Saturday, 14 September 2013

BIG data: its gains, losses and absurdities

In my first post ever on this blog I talked about the something called the 'knowledge economy'. This is one of the most common memes of our time (if you have no idea what a 'meme' is, click here). Like other things in this world, memes tend to cluster around other memes and one of them as far as 'knowledge economy' goes tends to be something called 'big data'.

Big data is just what it is; enormous amounts of raw, unprocessed information that cannot be sorted or dealt with using traditional, hands on means. No human can look at big data and derive any real meaning from it. Big data is usually handled with the help of computers. Examples of big data being used today abound in the world (meteorological data being used to forecast the weather; the richer the data set, the more accurate the forecast) and the problem has also given birth to many companies, the most commonly cited being Google (whose very name is derived the term 'googolplex' which is 10^10^100). The company's computers crawl through the web, indexing trillions of pages to make them searchable for all of us. Despite that, the internet remains far from being entirely indexed for 2 reasons; primo its growing everyday and secundo its so damn big. As a side note, check out this nifty website to see how big the internet probably is (I say probably because the map is obviously incomplete).

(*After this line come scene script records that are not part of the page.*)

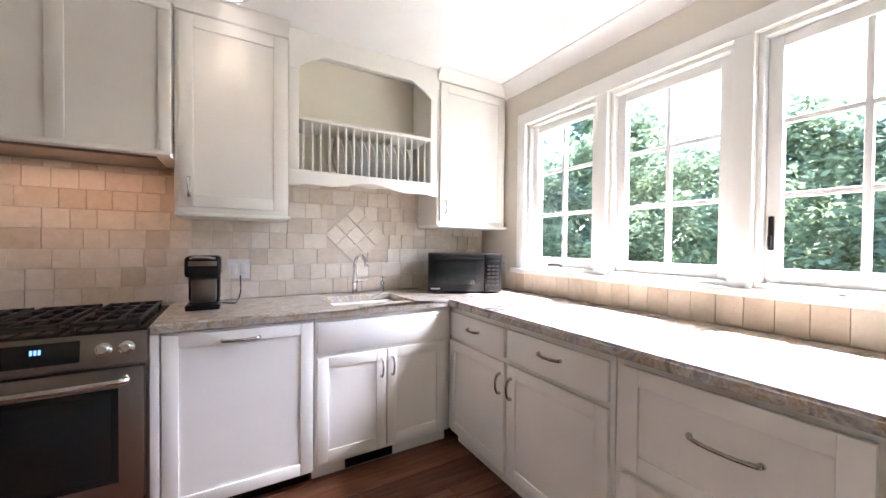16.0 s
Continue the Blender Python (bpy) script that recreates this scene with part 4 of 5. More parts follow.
for y in (-0.44, -0.385, -0.36, -0.29, -0.21, -0.13, -0.095, -0.02, 0.04, 0.065, 0.20, 0.235, 0.29, 0.335, 0.35, 0.41, 0.455):
    lean, wd, low = rnd.uniform(-0.014, 0.014), rnd.uniform(0.003, 0.009) * (1.3 if y < 0.1 else 0.8), rnd.uniform(-0.10, -0.03)
    part("birch_trunk", sweep([(0.0245, y, low), (0.0245, y + lean, 0.12), (0.0245, y + lean * 1.5, 0.30)], [(wd, 0.0012), (wd * 0.8, 0.0012), (wd * 0.55, 0.0012)], square=True, up=(1, 0, 0)), "birch", canvas, "pale painted birch trunk")


# ---- switches and sockets ----
def plate(name, m, w, h, keys, label, category):
    """A wall plate in the xz plane that faces -y; keys: rockers, or 0 for a double socket."""
    t = thing(name, m, label, category)
    part("cover", box(-w / 2, w / 2, -0.006, -0.0005, -h / 2, h / 2, bev=0.003), "white", t)
    if keys:
        for k in range(keys):
            x = (k - (keys - 1) / 2) * 0.046
            part("rocker", moved(box(-0.016, 0.016, -0.006, 0.001, -0.033, 0.033, bev=0.002), pose(x, -0.005, 0, 4, 0, 0)), "white", t)
    else:
        for z in (-0.021, 0.021):
            s = part("socket", box(-0.016, 0.016, -0.0085, -0.005, z - 0.014, z + 0.014, bev=0.003), "white", t)
            # near-black bars painted as the shade inside the socket holes
            part("slot", boxes((-0.008, -0.006, -0.0092, -0.008, z - 0.004, z + 0.006), (0.006, 0.008, -0.0092, -0.008, z - 0.004, z + 0.006)), "vent", s)
    return t


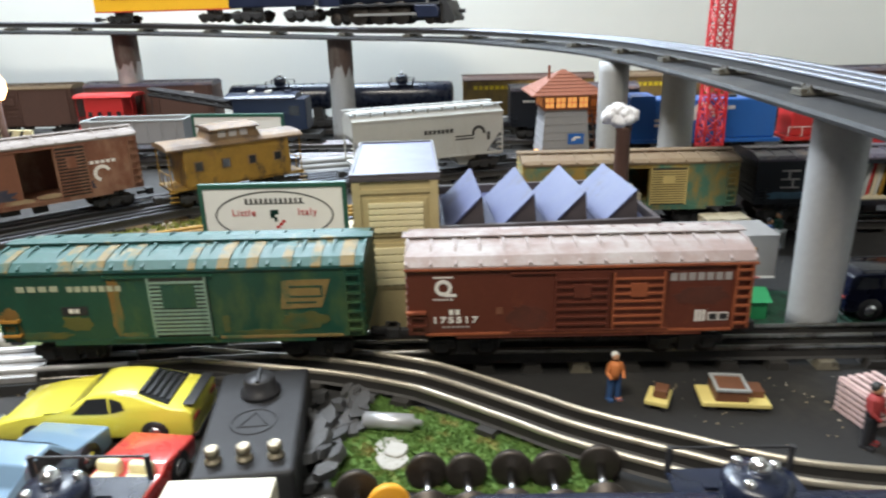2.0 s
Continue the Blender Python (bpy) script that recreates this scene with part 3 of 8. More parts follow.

Big data exists the moment something exists in this universe. The universe and all its contents has existed for 13.7 billion years. The trick is capturing that data, storing and analyzing it for useful patterns. The tools for performing these actions have only arrived in the last two centuries in the form of cheap, compact storage devices, powerful processors, networking technologies and, most importantly perhaps, necessity.

To illustrate the importance of necessity's role in spurring the development of tools for handling big data, take a look at this TEDEd video:

Since the time when IT first became a ubiquitous part of our lives, big data has become relatively easy to collect. Mapping has enjoyed the fruits of big data; the maps of today are no longer physical pieces of paper that my parents and I used extensively on our excursions around the city of London in 2002. Nowadays people have access to compact, electronic maps on their smartphones which are rich in social data, never become outdated and can even feature live updates on such important things like traffic information (the company Waze, which was purchased by Google in June 2013. allows you to access social info on traffic with GPS enabled phones).

However, what good technology has given us can also be used against us. Politics aside, big data technology has also allowed security agencies to look into our activities with unprecedented impunity. Privacy policies and laws may forever be left in the dust as the pace of technological development outstrips the ability of lawmakers to protect our digital privacy online (if you believe in such a thing anyway). Though the aim is purely (I think) to catch the bad guy, I guess we are in real danger of being wrongly accused by overzealous/over-legislated security agencies or caught by nervous, tyrannical regimes seeking to protect their illegitimate hold on power. All thanks to big data and the technologies it has spawned.

But the ultimate problem of big data (especially of the social media variety) is its terrible need to be verified or curated (and that's why crowd-sourced projects like Wikipedia still needs editors or there would be chaos) to ensure we don't end up turning noise into conclusions. Taking unverified data as real information is the biggest absurdity of the internet today. Perhaps that is the reason why teachers hate students referring to Wikipedia for information. Though I disagree with not using Wikipedia completely, CITING it in presentations and essays is another thing entirely. Its just not there yet. Give the technology time to mature and maybe...

Some also say that social media (think Twitter and Facebook which also deal with big data produced by millions of narcissistic humans) could be the new source for ALL news. While that is true if you have friends who love tweeting the news or giving accurate tweets (you could end up being given a skewed picture of the news), you really should be able to verify that raw piece of data with multiple sources. Big data is nothing if there is no useful way of deriving valuable and realistic knowledge from it, that is if there is any useful thing to be derived from it at all, which is another problem entirely.

The one thing that I find most amazing about big data is how much we humans have produced in our existence; more than 90% of it has been produced only in the last several years. By the time my grand children are born, we're going to have a real problem of storing that data let alone finding ways of scrutinizing it for useful patterns. But as usual, necessity will always mother an invention for the job.